Opinion
August 17, 1992
Appeal from the Supreme Court, Queens County (Berkowitz, J.).
Ordered that the judgment is reversed, on the law and the facts, the first count of the indictment charging the defendant with robbery in the first degree is dismissed, that branch of the defendant's omnibus motion which was to suppress physical evidence of the gun and the neck chain taken from his person is granted, and a new trial is ordered as to the remaining count of the indictment charging the defendant with robbery in the second degree. The facts have been considered and are determined to have been established.
Two Nassau County police officers went to an Alexander's Department Store in Valley Stream, New York in response to a call from an employee who had been the victim of an unrelated gunpoint robbery committed in Queens County. The employee told the police officers that she had just observed the man whom she believed had previously robbed her in Queens. The complainant directed the police to the suspected robber who was standing together with the defendant. The officers placed both men against a column and frisked them. The defendant was wearing a bulky sweater and the officer who was patting him down could not feel anything. She therefore lifted his sweater to check his waistband, at which time she saw a gun and arrested him for possession of a loaded firearm. The defendant and his companion were subsequently connected to another armed robbery in Queens which gave rise to the instant indictment.

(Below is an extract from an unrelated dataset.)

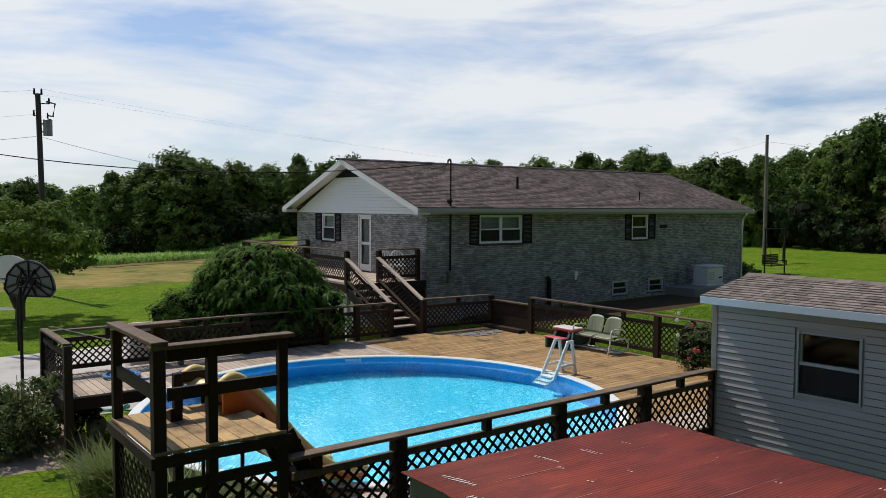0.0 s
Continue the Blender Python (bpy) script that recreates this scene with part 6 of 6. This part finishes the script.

At the suppression hearing the officer stated that she frisked the defendant because she feared for her own safety and for the safety of the other people in the store. However, there is nothing in the record indicating that at the time of the frisk the defendant's involvement in the instant matter was known to her. Rather, her testimony revealed that her fear had been predicated solely on an assumption that because the defendant was in the company of a robbery suspect who could be armed, he too might have a weapon. She admitted that the defendant himself had done nothing to indicate that he was committing a crime and that the fear that he was armed had not been based on anything he had done or said. The defendant unsuccessfully moved to suppress the gun and a neckchain also seized from his person. A photograph of the gun, which had been destroyed by the Nassau County Police Department sometime prior to trial, was admitted into evidence over the defendant's objections. At trial the complainant identified the neckchain as the one taken from him during the robbery.

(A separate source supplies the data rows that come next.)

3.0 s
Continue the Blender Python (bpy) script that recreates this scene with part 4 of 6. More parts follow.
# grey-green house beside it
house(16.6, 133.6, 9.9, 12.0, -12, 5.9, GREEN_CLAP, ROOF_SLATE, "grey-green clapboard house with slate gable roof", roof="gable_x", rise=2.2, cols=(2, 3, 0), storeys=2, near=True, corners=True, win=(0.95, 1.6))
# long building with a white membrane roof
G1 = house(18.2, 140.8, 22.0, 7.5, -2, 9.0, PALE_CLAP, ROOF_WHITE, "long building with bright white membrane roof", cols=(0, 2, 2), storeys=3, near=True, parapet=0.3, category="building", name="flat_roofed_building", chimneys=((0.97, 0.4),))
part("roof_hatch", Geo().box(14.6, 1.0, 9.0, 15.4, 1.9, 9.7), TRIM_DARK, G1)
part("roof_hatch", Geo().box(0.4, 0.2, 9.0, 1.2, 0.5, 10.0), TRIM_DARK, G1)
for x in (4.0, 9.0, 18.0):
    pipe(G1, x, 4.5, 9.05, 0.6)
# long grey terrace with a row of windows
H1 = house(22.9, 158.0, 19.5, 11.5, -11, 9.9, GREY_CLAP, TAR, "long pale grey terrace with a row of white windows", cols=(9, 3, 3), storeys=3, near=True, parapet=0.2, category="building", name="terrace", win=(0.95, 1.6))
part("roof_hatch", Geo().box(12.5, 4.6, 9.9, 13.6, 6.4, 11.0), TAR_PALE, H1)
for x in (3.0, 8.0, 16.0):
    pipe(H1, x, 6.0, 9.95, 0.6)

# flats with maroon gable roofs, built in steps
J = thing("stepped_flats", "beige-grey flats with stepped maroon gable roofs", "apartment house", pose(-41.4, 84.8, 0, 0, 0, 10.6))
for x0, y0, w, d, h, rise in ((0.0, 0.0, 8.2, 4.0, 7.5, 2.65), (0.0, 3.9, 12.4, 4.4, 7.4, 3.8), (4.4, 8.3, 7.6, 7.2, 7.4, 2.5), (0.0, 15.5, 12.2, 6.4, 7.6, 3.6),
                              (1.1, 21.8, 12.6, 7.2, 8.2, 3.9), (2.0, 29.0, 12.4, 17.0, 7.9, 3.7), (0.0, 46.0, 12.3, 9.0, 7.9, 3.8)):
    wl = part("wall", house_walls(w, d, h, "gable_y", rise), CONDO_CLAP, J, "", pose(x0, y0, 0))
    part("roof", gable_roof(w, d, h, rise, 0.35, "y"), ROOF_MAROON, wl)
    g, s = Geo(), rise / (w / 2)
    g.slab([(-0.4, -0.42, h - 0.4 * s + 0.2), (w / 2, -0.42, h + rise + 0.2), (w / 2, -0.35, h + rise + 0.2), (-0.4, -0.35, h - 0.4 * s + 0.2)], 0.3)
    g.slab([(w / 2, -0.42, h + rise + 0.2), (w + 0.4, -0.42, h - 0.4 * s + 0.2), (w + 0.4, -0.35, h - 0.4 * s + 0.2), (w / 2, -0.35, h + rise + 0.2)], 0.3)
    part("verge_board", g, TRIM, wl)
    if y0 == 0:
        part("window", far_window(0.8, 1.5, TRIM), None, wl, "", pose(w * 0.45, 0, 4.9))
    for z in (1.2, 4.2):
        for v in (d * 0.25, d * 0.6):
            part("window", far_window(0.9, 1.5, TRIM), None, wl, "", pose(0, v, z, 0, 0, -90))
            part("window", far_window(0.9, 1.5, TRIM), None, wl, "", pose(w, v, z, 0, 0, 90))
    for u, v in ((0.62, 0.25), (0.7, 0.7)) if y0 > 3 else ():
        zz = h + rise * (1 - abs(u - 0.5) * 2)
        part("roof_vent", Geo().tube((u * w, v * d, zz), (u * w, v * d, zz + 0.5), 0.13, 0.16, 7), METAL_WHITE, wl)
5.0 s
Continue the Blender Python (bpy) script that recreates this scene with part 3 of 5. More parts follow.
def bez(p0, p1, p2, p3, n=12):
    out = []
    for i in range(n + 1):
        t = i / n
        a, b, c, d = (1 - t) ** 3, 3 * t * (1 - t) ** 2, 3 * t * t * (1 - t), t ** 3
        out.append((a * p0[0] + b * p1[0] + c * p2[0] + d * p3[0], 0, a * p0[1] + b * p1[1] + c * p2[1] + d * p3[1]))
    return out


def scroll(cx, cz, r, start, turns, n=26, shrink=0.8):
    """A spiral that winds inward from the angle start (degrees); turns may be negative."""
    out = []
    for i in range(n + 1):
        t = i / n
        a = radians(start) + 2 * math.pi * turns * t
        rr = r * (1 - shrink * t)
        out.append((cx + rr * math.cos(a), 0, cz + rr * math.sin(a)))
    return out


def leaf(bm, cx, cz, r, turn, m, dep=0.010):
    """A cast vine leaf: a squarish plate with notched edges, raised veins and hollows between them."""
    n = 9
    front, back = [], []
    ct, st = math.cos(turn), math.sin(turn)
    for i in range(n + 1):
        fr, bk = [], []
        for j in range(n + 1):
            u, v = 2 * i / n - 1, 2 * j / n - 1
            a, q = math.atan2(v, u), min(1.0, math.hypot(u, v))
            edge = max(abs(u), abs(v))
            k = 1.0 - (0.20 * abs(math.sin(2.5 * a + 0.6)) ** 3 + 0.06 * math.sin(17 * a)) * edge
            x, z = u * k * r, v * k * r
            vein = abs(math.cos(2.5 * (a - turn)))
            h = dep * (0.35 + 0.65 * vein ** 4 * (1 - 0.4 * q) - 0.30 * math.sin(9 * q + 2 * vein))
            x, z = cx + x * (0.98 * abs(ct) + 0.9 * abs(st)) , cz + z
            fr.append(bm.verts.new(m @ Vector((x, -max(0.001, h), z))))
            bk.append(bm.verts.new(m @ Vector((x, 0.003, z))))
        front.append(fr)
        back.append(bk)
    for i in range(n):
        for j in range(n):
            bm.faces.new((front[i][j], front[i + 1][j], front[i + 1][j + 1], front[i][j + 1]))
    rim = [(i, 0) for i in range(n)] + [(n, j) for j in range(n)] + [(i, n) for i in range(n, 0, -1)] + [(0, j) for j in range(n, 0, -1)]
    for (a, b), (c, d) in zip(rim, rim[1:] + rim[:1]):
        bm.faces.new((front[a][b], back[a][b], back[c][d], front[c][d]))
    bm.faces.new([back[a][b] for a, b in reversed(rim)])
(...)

CPL 140.50 (1) authorizes a police officer to stop and question a person "when he reasonably suspects that such person is committing, has committed or is about to commit either * * * a felony or * * * a misdemeanor". Additionally, CPL 140.50 (3) authorizes a search of that person for a deadly weapon when the officer "reasonably suspects that he is in danger of physical injury". However, more than a vague or unparticularized hunch is required to give rise to a reasonable suspicion (see, Terry v Ohio, 392 U.S. 1; People v. Cantor, 36 N.Y.2d 106, 112-113). Further, a person may not be stopped and frisked solely because he or she is in the company of an individual the police reasonably suspect (see, Ybarra v Illinois, 444 U.S. 85, 91; People v. Russ, 61 N.Y.2d 693; People v Sanchez, 38 N.Y.2d 72; People v. Ballejo, 114 A.D.2d 902, 904; People v. Trapier, 47 A.D.2d 481).
In the present case the frisk of the defendant and the resultant seizure of the gun and neckchain were improper. It is clear that the defendant was frisked based solely on the fact that he was with his codefendant at the time the latter was placed under arrest for an unrelated robbery. The People's theory that the frisk was proper because the defendant was within the grabable reach of the codefendant is without merit. We also find that there is a reasonable possibility that the admission of the tainted evidence influenced the jury's verdict. Consequently, it cannot be said that these errors were harmless beyond a reasonable doubt, and the defendant is entitled to a new trial on the charge of robbery in the second degree (see, People v Simmons, 75 N.Y.2d 738, 739).
As to the charge of robbery in the first degree, we conclude that the destruction of the gun by the police prior to trial improperly foreclosed the defendant from asserting the affirmative defense that the gun was inoperable (see, People v Samuels, 185 A.D.2d 903 [decided herewith]). Thus, the defendant was prejudiced by the destruction of the gun and is entitled to an appropriate remedy (see, People v. Kelly, 62 N.Y.2d 516; People v. Saddy, 84 A.D.2d 175). Under these facts we hold the appropriate remedy to be the dismissal of the first count of the indictment charging the defendant with robbery in the first degree.
The defendant contends that he is entitled to reversal of judgments imposed under Queens County Indictment Nos. 315/89, 399/89, and 400/89, upon his pleas of guilty, which pleas were allegedly given in return for a promise that the sentences imposed thereon would run concurrently with the sentence imposed upon the judgment of conviction which is the subject of the instant appeal (see, People v. Clark, 45 N.Y.2d 432). The defendant did not take appeals from the judgments rendered under those indictments and, therefore, this court is without jurisdiction to act concerning them (NY Const, art VI, § 5; CPL 470.20).
We have considered the defendant's remaining contentions and find them to be without merit. Bracken, J.P., O'Brien, Ritter and Copertino, JJ., concur.